RAW DATA —
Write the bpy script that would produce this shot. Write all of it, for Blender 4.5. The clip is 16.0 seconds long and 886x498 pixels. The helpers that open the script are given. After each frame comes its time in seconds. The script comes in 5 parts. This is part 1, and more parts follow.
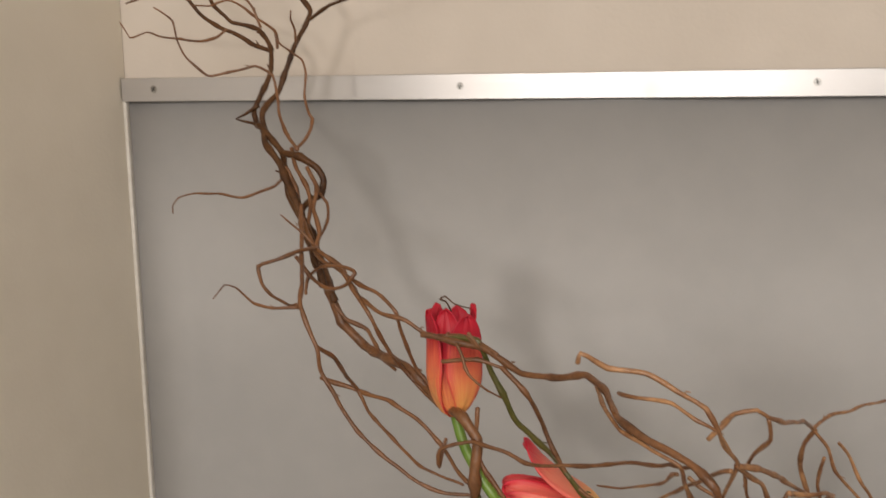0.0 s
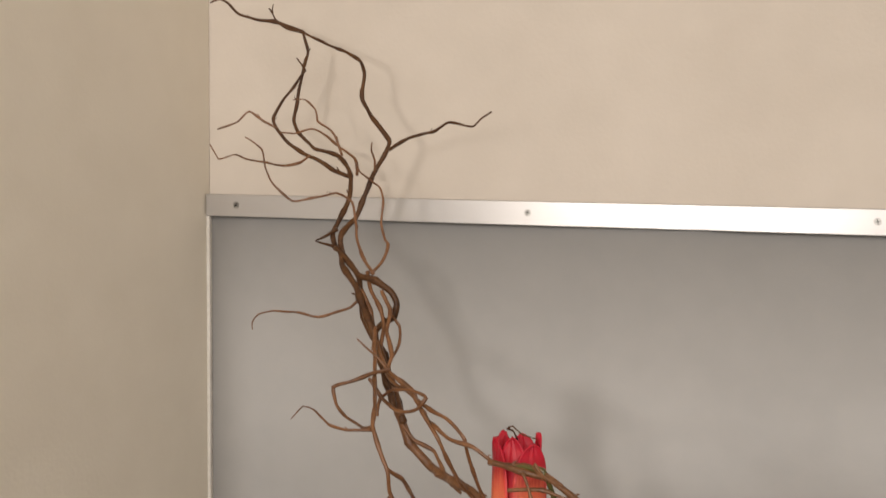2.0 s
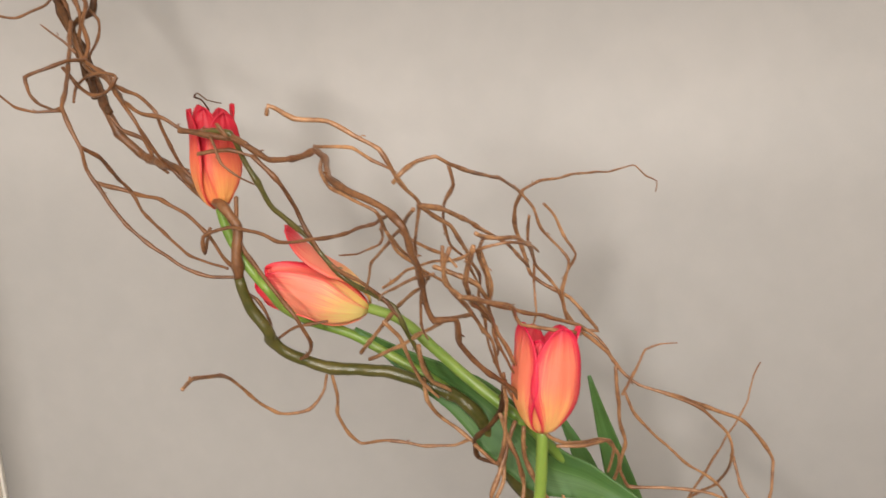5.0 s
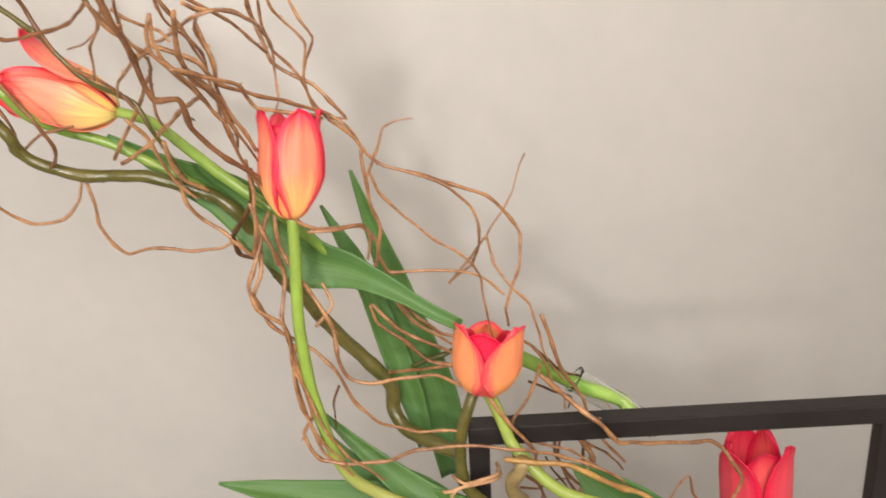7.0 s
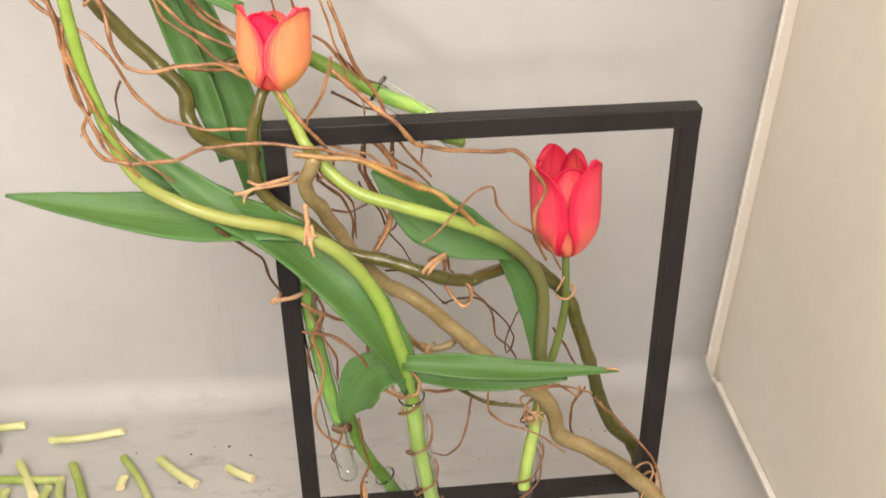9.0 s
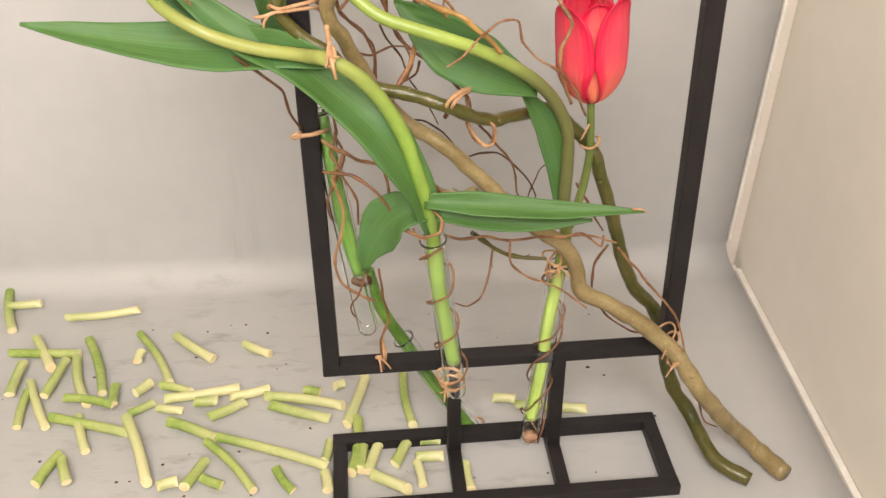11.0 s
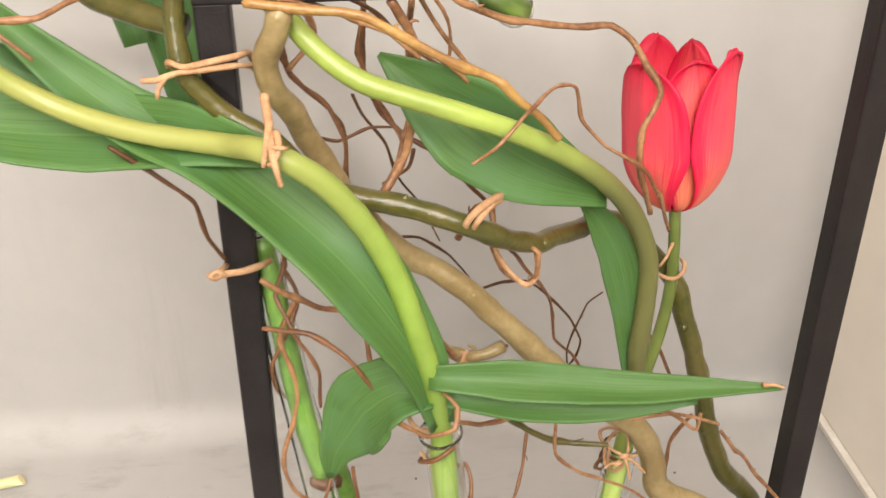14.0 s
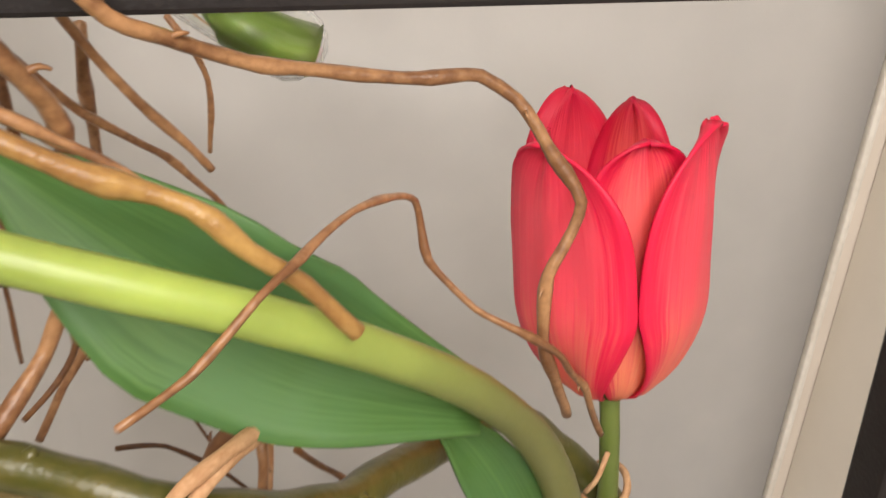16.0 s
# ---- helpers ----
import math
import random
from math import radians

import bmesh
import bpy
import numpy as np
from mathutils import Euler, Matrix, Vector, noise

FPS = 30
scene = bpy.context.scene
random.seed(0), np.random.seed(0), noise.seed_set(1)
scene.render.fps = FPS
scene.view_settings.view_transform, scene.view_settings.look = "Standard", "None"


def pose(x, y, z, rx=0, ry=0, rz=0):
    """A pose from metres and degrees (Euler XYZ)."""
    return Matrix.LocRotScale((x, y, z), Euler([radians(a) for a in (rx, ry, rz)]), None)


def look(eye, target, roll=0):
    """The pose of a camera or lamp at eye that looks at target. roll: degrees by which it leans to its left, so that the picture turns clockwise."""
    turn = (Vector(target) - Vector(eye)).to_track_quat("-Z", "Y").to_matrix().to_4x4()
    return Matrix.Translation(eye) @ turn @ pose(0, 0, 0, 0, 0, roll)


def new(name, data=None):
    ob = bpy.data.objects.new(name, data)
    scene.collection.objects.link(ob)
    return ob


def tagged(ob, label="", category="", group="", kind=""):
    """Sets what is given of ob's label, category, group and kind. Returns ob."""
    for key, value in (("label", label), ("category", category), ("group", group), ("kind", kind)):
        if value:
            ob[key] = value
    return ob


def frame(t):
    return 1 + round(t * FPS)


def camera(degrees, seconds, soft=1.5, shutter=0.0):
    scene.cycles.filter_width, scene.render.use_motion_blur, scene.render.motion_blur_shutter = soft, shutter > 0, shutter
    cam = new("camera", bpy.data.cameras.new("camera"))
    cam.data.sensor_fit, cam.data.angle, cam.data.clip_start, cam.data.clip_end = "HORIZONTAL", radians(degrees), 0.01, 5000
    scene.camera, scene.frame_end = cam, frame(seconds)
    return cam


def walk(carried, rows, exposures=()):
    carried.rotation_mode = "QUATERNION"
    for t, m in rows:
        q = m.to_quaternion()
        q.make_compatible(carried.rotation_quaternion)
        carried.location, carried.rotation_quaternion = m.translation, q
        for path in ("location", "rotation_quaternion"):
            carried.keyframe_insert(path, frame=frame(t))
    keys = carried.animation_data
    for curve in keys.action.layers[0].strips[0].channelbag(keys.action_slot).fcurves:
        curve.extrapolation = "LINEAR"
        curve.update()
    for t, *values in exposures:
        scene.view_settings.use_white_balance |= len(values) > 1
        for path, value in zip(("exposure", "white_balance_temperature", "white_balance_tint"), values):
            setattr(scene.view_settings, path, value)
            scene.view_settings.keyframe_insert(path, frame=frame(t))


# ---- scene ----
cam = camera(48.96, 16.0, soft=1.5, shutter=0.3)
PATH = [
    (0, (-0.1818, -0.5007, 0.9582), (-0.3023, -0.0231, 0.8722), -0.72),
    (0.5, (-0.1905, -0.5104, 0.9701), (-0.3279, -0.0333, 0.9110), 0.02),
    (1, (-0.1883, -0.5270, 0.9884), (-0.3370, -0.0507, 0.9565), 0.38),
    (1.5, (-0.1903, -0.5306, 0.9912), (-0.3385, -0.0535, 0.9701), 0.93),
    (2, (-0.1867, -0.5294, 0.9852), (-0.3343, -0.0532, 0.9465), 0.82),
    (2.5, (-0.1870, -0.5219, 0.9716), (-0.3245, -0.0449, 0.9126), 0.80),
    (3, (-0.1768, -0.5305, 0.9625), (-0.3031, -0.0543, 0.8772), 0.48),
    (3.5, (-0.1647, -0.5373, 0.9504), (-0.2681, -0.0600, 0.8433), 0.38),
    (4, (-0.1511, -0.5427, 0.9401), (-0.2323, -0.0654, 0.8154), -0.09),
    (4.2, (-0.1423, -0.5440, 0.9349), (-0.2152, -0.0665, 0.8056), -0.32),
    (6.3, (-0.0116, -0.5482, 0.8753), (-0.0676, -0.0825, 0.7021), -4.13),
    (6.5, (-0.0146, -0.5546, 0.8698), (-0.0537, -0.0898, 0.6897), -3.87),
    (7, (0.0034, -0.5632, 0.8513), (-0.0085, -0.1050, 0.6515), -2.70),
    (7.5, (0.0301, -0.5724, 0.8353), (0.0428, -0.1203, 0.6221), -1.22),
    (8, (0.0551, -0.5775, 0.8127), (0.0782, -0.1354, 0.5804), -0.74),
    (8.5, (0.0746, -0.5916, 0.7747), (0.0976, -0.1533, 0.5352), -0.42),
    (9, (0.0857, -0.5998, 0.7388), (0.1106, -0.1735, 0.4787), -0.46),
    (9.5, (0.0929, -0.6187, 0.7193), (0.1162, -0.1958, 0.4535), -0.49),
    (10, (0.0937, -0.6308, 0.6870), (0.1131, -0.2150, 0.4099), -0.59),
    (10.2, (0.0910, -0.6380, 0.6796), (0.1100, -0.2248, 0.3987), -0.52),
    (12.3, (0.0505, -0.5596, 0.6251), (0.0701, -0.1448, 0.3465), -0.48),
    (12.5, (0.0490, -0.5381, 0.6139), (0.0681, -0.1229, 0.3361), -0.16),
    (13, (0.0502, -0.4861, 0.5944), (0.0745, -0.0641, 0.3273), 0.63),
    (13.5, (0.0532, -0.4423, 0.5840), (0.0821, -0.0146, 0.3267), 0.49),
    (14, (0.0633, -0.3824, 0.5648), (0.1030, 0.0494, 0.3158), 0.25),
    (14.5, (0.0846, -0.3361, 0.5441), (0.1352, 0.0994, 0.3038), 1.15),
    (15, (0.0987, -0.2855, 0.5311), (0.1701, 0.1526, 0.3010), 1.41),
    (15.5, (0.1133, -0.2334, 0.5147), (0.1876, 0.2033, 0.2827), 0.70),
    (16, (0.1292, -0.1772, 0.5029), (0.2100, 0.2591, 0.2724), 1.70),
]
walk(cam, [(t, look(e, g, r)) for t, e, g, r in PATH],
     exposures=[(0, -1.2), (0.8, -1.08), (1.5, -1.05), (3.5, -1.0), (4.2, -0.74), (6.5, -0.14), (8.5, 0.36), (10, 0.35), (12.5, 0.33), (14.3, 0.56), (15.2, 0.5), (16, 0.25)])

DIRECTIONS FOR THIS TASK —
Copy out all lines that carry the word "random".

EXPECTED OUTPUT —
import random
random.seed(0), np.random.seed(0), noise.seed_set(1)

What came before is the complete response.